───── Recorded data ─────
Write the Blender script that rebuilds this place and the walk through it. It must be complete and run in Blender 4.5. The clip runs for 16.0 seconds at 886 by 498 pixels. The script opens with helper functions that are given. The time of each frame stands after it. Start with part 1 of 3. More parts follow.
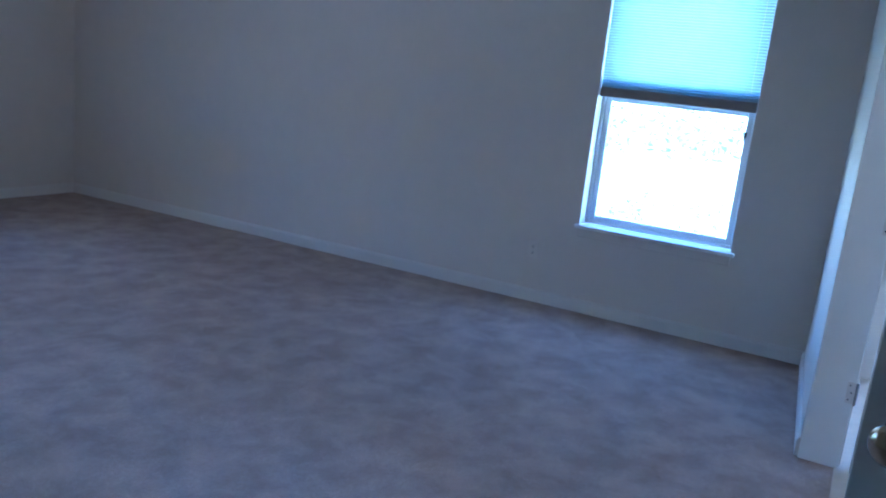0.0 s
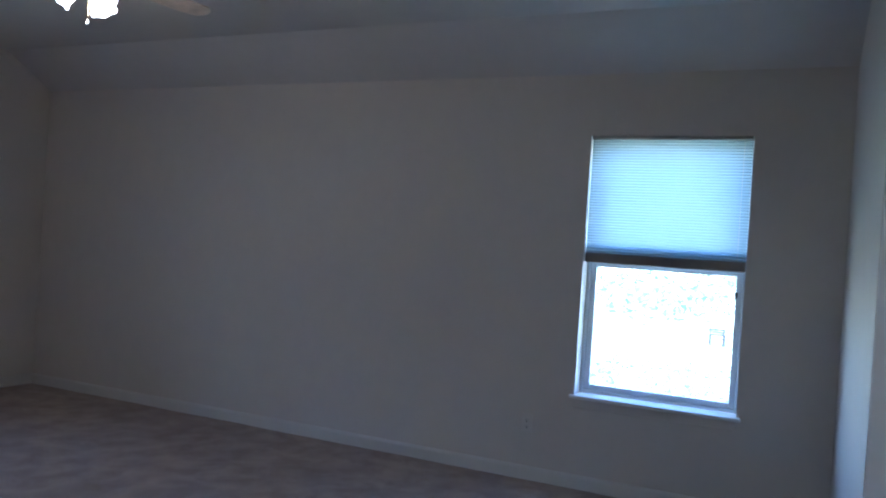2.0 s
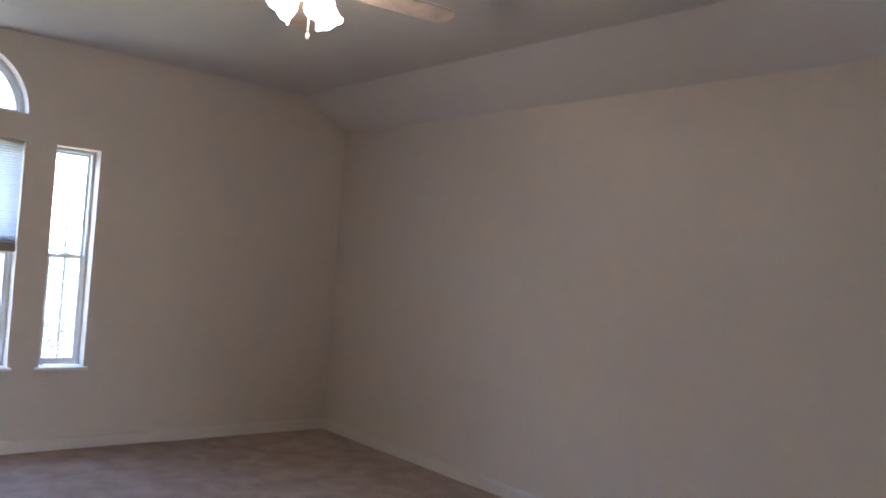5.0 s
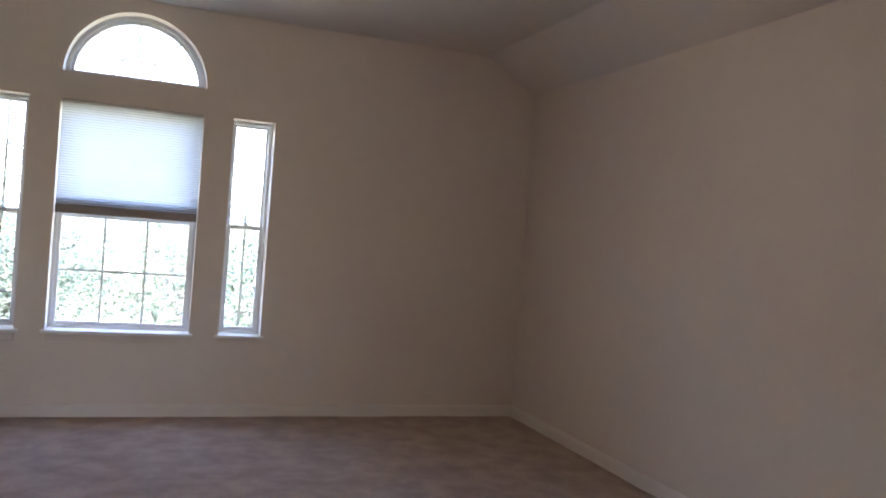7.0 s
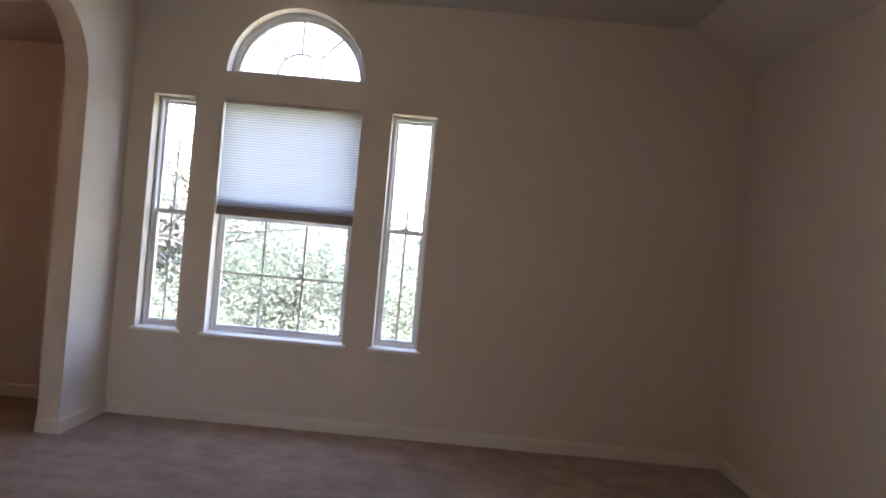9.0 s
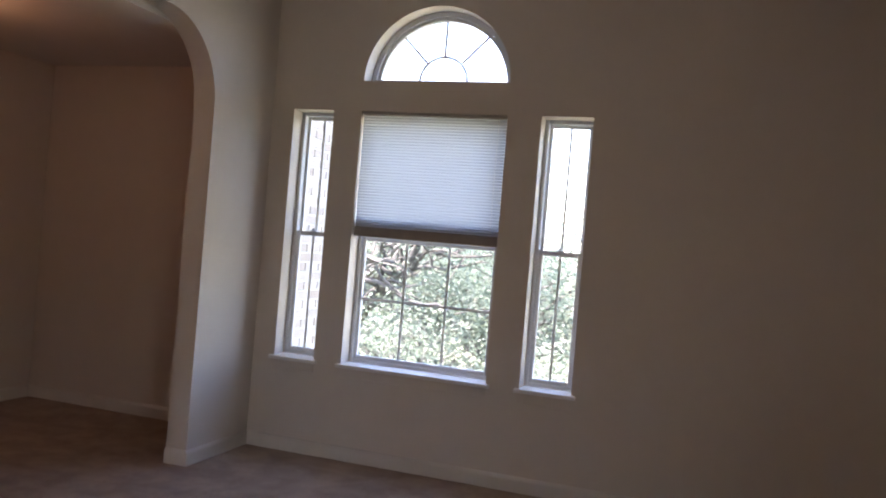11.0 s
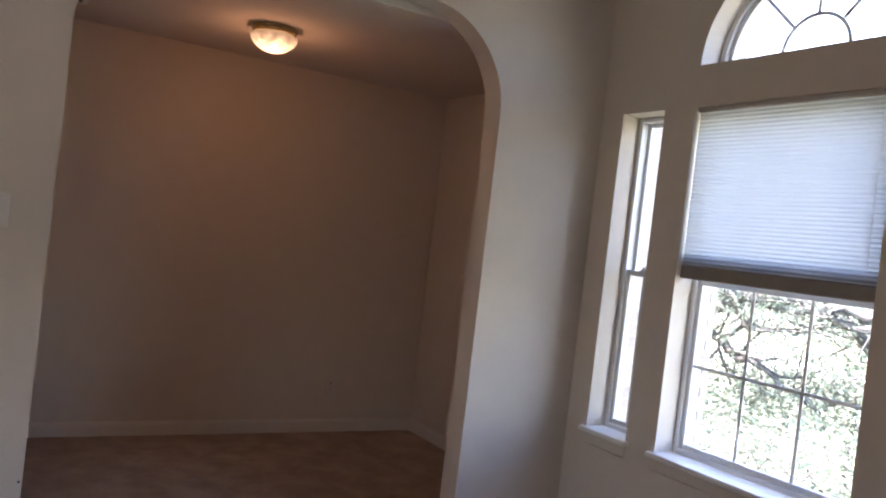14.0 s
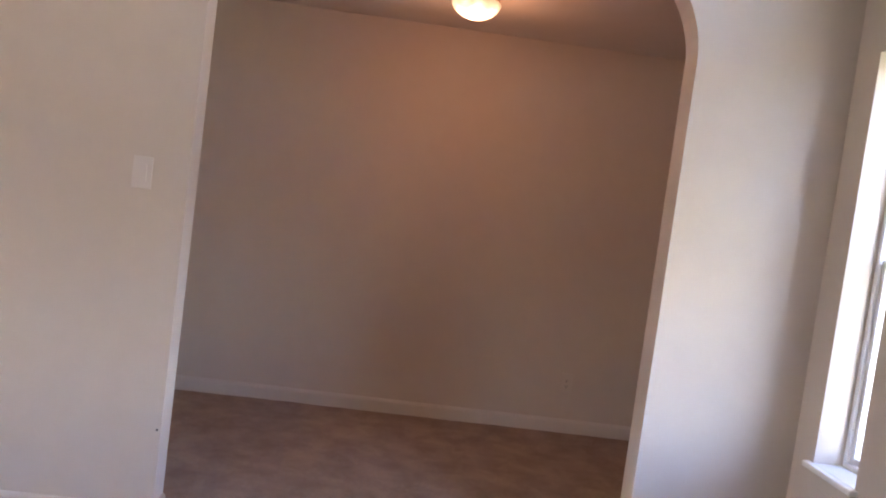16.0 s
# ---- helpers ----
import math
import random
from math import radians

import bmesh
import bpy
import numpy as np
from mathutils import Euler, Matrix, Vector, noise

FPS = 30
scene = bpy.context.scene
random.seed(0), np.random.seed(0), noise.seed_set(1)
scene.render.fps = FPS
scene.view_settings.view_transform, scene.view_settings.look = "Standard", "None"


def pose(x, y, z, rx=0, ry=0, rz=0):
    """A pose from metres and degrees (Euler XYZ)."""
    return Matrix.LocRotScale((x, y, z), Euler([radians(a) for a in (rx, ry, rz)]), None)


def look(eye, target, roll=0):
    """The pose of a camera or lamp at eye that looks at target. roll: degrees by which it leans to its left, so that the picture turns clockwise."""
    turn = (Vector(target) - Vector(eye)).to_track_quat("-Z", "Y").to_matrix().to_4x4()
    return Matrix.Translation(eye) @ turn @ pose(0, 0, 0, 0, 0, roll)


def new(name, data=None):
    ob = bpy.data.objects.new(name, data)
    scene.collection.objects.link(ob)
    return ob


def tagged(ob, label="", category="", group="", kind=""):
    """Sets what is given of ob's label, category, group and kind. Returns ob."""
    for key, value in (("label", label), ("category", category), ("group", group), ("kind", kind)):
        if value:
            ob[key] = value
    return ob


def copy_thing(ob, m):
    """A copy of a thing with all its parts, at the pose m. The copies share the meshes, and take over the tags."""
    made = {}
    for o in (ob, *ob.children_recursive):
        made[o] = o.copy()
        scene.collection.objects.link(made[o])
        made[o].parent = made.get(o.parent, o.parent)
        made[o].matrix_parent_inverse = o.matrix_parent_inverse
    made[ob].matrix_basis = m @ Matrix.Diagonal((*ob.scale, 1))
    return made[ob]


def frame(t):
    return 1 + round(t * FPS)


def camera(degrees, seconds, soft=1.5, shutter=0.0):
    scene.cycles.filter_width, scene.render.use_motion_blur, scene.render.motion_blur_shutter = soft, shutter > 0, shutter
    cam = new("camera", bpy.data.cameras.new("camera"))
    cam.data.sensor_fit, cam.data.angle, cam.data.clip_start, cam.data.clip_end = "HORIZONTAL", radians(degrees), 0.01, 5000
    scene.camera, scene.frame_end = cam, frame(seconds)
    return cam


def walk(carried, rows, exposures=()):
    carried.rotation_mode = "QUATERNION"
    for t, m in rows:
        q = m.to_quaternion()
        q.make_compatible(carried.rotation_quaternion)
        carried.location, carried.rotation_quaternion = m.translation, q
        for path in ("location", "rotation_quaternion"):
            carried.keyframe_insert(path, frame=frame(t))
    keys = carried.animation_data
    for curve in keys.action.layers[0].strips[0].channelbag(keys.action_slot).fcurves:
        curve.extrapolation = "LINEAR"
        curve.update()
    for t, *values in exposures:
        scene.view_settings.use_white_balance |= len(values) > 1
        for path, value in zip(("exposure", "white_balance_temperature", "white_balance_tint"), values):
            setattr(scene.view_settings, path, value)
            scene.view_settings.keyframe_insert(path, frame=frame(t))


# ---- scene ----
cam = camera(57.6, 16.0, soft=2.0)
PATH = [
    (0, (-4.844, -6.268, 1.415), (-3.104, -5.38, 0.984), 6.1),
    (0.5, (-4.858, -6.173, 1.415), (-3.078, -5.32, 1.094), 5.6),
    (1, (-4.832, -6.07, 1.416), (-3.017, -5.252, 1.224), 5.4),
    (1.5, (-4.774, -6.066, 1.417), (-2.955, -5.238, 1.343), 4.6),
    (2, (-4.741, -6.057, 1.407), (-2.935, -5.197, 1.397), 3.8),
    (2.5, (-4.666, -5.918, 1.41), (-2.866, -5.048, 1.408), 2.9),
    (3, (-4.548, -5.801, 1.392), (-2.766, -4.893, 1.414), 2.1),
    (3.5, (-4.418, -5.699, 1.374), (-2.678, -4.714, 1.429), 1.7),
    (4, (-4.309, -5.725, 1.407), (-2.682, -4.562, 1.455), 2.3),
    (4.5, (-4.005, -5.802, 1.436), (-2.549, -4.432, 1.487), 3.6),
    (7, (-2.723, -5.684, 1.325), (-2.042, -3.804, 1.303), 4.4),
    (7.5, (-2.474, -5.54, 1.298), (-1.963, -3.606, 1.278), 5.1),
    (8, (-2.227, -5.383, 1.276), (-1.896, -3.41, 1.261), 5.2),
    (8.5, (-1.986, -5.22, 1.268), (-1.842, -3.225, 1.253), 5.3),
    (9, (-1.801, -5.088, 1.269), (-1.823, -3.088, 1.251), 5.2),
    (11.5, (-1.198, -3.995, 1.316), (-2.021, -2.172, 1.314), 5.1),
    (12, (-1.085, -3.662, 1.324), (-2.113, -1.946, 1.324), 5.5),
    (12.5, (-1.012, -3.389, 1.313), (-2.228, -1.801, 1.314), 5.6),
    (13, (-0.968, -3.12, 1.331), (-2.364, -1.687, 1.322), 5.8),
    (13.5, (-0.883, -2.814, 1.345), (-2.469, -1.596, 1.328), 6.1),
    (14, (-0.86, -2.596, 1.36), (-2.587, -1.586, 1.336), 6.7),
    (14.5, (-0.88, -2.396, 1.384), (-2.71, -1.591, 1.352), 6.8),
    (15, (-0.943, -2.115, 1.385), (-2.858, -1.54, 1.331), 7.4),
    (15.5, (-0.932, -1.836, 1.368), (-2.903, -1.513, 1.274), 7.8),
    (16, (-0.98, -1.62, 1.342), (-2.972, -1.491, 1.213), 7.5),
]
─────
───── Recorded data ─────
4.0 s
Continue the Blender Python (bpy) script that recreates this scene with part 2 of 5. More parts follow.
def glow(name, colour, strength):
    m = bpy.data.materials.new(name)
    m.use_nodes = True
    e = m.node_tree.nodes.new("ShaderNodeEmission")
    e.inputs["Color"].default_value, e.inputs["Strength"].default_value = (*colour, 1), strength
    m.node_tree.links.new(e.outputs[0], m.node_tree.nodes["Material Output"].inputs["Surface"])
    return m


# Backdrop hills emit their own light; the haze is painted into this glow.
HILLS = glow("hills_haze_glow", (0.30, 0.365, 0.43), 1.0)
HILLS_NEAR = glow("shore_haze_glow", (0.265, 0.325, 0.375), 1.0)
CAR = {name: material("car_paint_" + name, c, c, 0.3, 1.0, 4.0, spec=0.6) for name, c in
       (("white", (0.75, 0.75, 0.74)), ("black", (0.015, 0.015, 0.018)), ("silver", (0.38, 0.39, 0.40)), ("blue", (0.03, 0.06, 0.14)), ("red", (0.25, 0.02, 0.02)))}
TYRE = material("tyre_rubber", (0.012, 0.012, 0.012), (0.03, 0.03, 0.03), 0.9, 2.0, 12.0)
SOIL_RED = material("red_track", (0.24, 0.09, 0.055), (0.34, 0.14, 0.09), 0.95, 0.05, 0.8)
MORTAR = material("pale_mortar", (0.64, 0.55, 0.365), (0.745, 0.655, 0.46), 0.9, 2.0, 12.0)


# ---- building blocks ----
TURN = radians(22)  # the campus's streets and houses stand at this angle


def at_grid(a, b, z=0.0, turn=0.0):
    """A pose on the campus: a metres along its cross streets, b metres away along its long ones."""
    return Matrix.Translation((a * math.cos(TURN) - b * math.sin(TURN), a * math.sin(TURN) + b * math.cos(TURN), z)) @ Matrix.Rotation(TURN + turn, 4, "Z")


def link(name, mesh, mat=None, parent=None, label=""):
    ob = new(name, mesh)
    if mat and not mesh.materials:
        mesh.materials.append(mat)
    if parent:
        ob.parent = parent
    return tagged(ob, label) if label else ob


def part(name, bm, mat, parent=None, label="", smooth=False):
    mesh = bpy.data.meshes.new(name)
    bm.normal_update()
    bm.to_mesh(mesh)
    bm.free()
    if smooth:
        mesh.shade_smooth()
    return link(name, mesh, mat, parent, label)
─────
(Problem to solve)
Show the lines where the word "from" appears in the entries.

(Solution to the problem)
from math import radians
from mathutils import Euler, Matrix, Vector, noise
    """A pose from metres and degrees (Euler XYZ)."""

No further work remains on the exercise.